Ésas son más difíciles de combatir porque son mucho más complejas, más inteligentes, más intrincadas y, sobre todo, mucho más maduras y apoyadas por determinadas voces reputadas (al menos en lo que se refiere en el ámbito mediático), que las abrillantan con terminología científica reciente. Es decir, requieren de críticos con mayores conocimientos, como Sokal y Bricmont, en su libro Imposturas intelectuales.
Así pues, el problema parece ser de base. Cuanto más culta y científica sea una sociedad, más sutiles y aparentemente científicas serán sus pseudociencias. Y también más difíciles serán de combatir. Pero el premio gordo, el premio que nos convertirá en una sociedad más madura y responsable, consiste en erradicar la tendencia del cerebro al pensamiento mágico, a la fe irracional, a creerlo todo sin pasarlo por un tamiz más selecto que el que la Naturaleza nos ha dispuesto de serie. El premio gordo es romper el hechizo, como diría Daniel Dennett.
Y ello sólo se consigue practicando el escepticismo con disciplina. Nadie nace escéptico (salvo alguna mutación extraña, que quizá la haya). Y sólo una minoría se convierte en escéptico en la edad adulta (vivimos en un mundo donde no se favorece el escepticismo, ni siquiera en el ámbito académico). Así pues, ser escéptico es una actividad contra natura y contra la tendencia social vigente que debe ejercerse durante mucho tiempo para que prospere en nuestra manera de pensar e interpretar el mundo.

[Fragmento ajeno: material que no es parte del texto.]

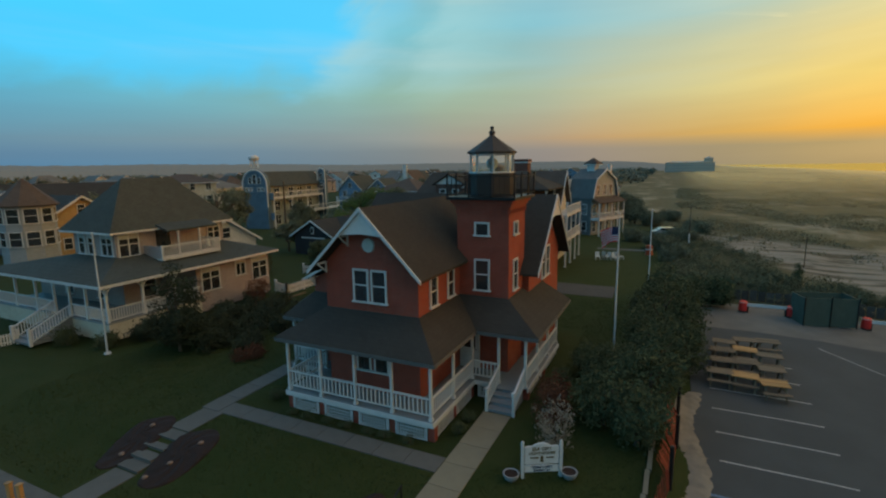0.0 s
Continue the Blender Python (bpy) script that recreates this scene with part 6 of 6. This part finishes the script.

De este modo, llamando ignorante, inculto, mago de pacotilla, magufo o gilipollas a alguien que se deje llevar por la fe irracional, no conseguiremos mucho. Es como insultar a alguien por llevar a cabo algo tan natural como respirar. ¿Conocéis a alguien que se haya vuelto escéptico porque hayan ridiculizado sus creencias? ¿Alguno de vosotros se hizo escéptico cuando alguien le llamó iluso?
Yo recuerdo cuando se fundamentó con mayor fuerza mi escepticismo: tras la lectura de El mundo y sus demonios, de Carl Sagan. Un libro superficial, para todos los públicos; pero sobre todo amable, persuasivo, respetuoso. Estoy convencido de que Sagan hizo ver la luz a más de uno gracias a ese tono comprensivo y en modo alguno altanero.